Procurement guidance: replace, supplement, or modernize?

For most marine applications, the right decision is not to replace navigation radar with newer sensor options outright. The more defensible path is usually to modernize radar where necessary and supplement it with AIS, EO/IR, and analytics based on mission needs.

If the vessel profile includes offshore operations, poor visibility, heavy traffic, or non-cooperative target risk, radar should remain a core sensing layer. If operations are primarily controlled, short-range, and visibility-supported, supplementary sensors may carry more day-to-day value.

Even then, technical evaluators should be cautious about removing independent local sensing from the bridge.
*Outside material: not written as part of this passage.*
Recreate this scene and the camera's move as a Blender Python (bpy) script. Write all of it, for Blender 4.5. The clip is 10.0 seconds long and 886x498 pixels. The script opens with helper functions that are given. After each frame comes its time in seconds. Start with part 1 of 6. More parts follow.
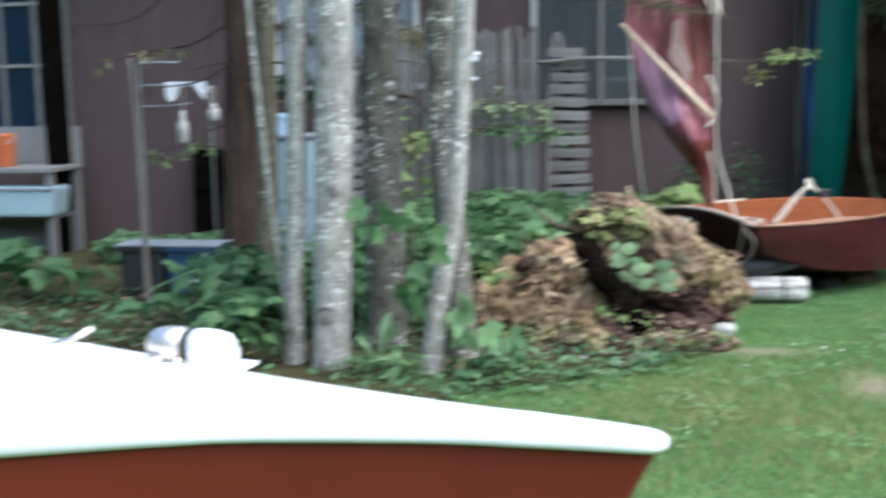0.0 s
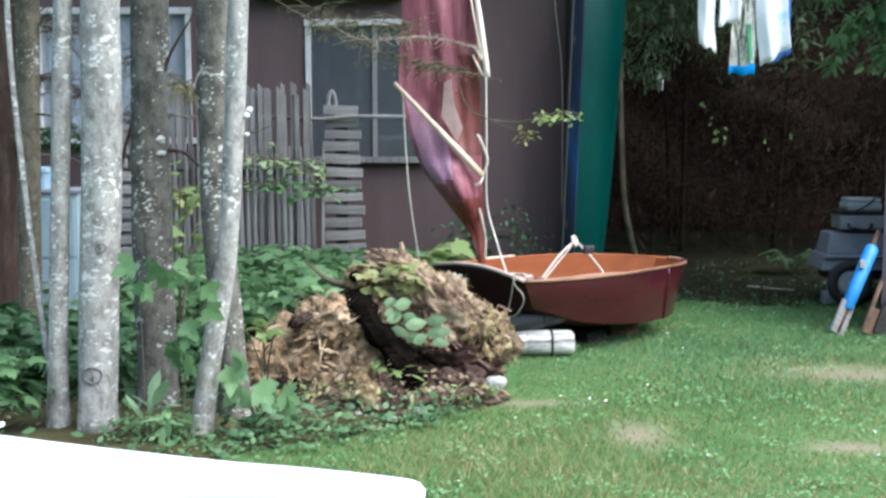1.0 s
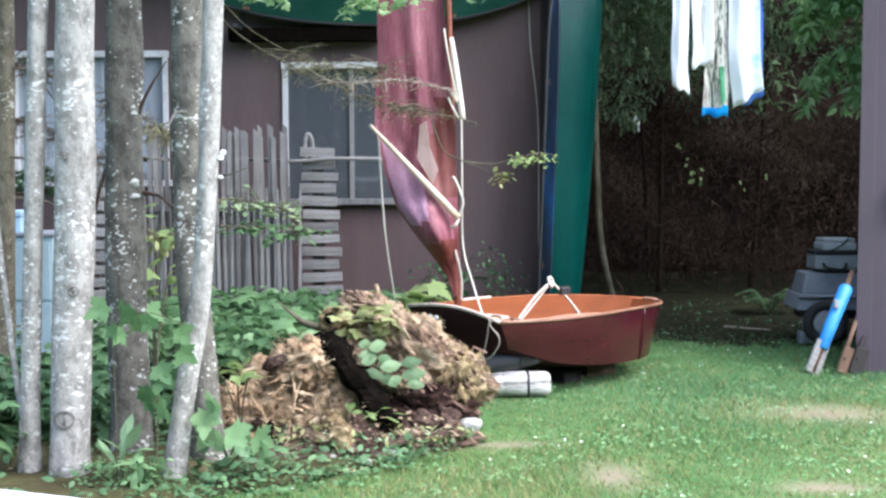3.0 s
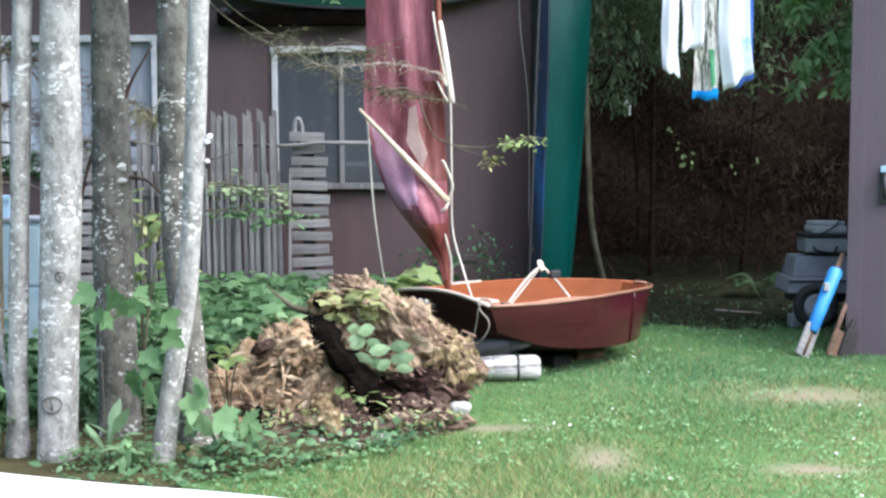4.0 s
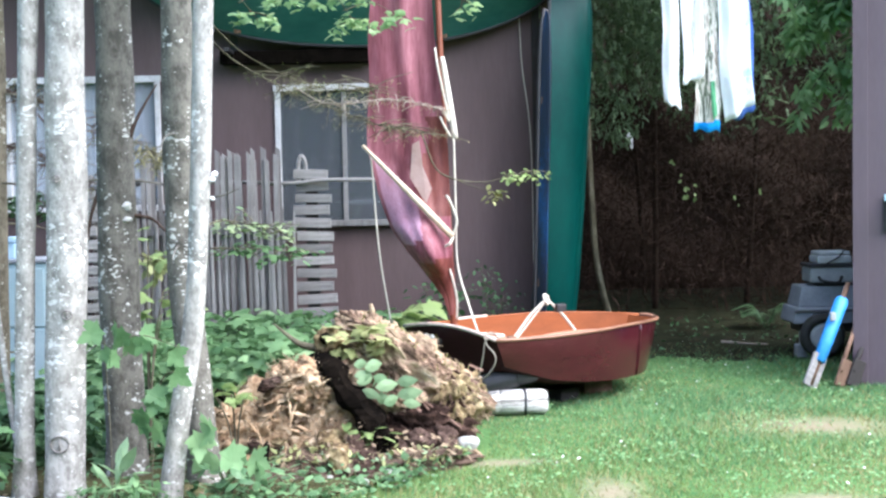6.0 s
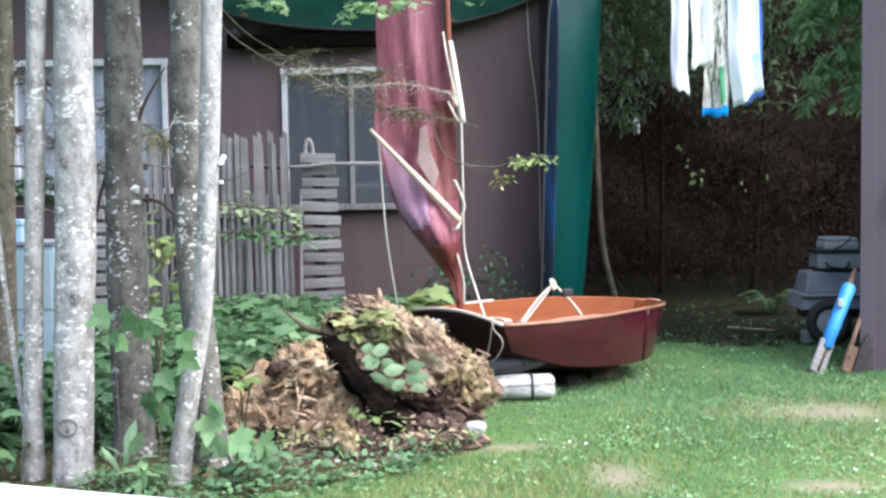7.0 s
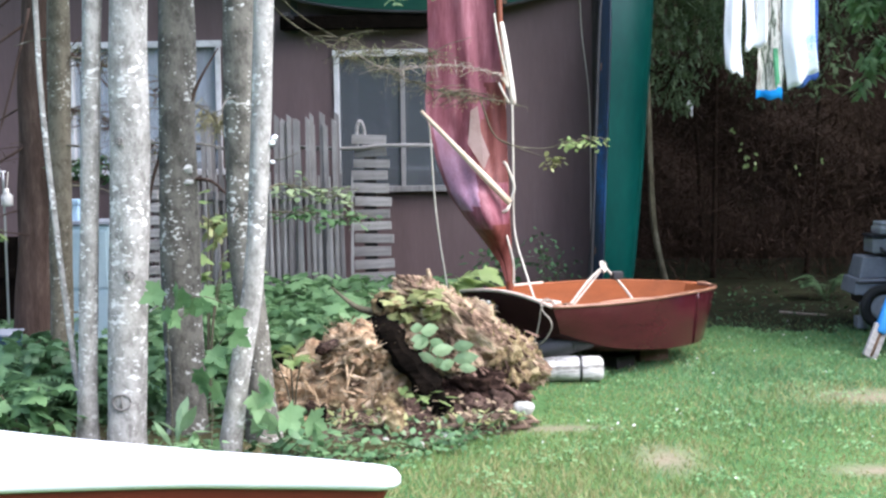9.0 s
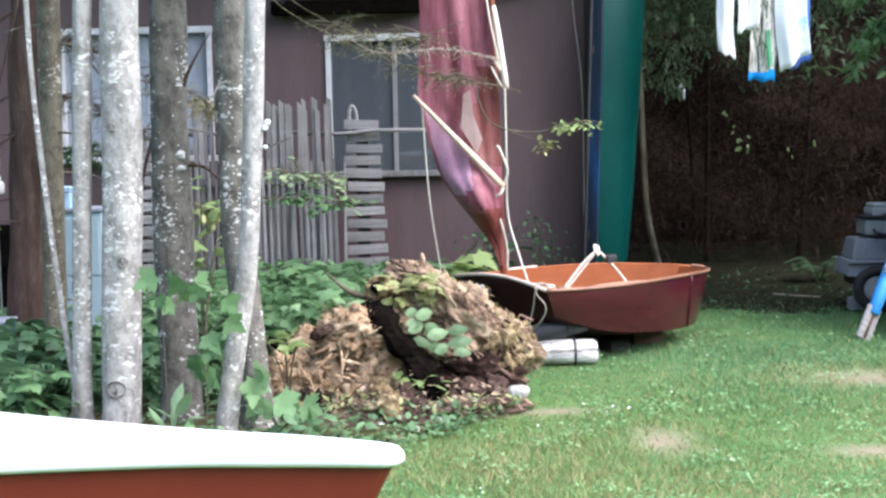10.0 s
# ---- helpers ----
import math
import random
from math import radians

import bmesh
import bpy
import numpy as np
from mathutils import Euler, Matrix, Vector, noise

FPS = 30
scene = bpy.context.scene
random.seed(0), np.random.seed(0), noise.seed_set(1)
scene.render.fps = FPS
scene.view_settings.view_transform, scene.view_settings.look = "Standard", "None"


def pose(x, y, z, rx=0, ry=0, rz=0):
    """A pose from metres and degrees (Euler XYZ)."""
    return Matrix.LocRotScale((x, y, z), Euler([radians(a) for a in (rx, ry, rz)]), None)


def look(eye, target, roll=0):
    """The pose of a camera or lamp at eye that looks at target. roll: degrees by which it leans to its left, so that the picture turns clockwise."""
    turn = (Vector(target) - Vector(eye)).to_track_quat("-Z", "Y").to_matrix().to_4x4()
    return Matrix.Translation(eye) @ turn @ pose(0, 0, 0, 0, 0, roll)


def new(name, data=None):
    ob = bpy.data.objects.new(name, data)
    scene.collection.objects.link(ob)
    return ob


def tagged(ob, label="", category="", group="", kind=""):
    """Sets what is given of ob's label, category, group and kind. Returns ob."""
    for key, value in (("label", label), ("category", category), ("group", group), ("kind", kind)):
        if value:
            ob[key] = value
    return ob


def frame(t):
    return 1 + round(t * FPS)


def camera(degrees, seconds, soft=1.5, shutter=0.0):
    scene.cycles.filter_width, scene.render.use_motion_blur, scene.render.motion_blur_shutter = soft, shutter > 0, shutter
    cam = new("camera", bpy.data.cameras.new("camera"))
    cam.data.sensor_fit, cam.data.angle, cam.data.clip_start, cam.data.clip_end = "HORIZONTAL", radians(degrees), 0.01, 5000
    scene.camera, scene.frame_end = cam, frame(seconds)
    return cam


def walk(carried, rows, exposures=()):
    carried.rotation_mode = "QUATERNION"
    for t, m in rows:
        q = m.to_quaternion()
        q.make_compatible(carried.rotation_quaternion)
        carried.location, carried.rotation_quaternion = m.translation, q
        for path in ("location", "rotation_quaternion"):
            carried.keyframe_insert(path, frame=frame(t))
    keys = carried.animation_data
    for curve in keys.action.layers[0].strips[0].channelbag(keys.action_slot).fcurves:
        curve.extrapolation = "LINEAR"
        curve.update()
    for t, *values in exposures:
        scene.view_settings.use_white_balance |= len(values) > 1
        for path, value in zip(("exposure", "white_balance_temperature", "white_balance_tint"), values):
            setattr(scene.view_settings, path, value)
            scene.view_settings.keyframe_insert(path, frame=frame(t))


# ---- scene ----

Redundancy is not inefficiency in maritime safety systems; it is often the mechanism that prevents single-point situational failure.

The practical conclusion for modern marine sensor strategy

Navigation radar outperforms newer sensor options when the job demands immediate, independent, all-weather detection of nearby physical hazards and traffic. That is especially true when targets are non-cooperative, visibility is compromised, or external data cannot be fully trusted.

Newer sensors absolutely improve bridge intelligence, but most do so by complementing radar rather than displacing it. For technical evaluators, the most useful mindset is architectural, not competitive: choose the sensor stack that remains reliable under the hardest operating conditions.

In other words, the enduring value of navigation radar is not nostalgia. It is resilience. When procurement decisions must hold up in fog, rain, darkness, congestion, and uncertainty, radar still earns its place as a primary navigational safeguard.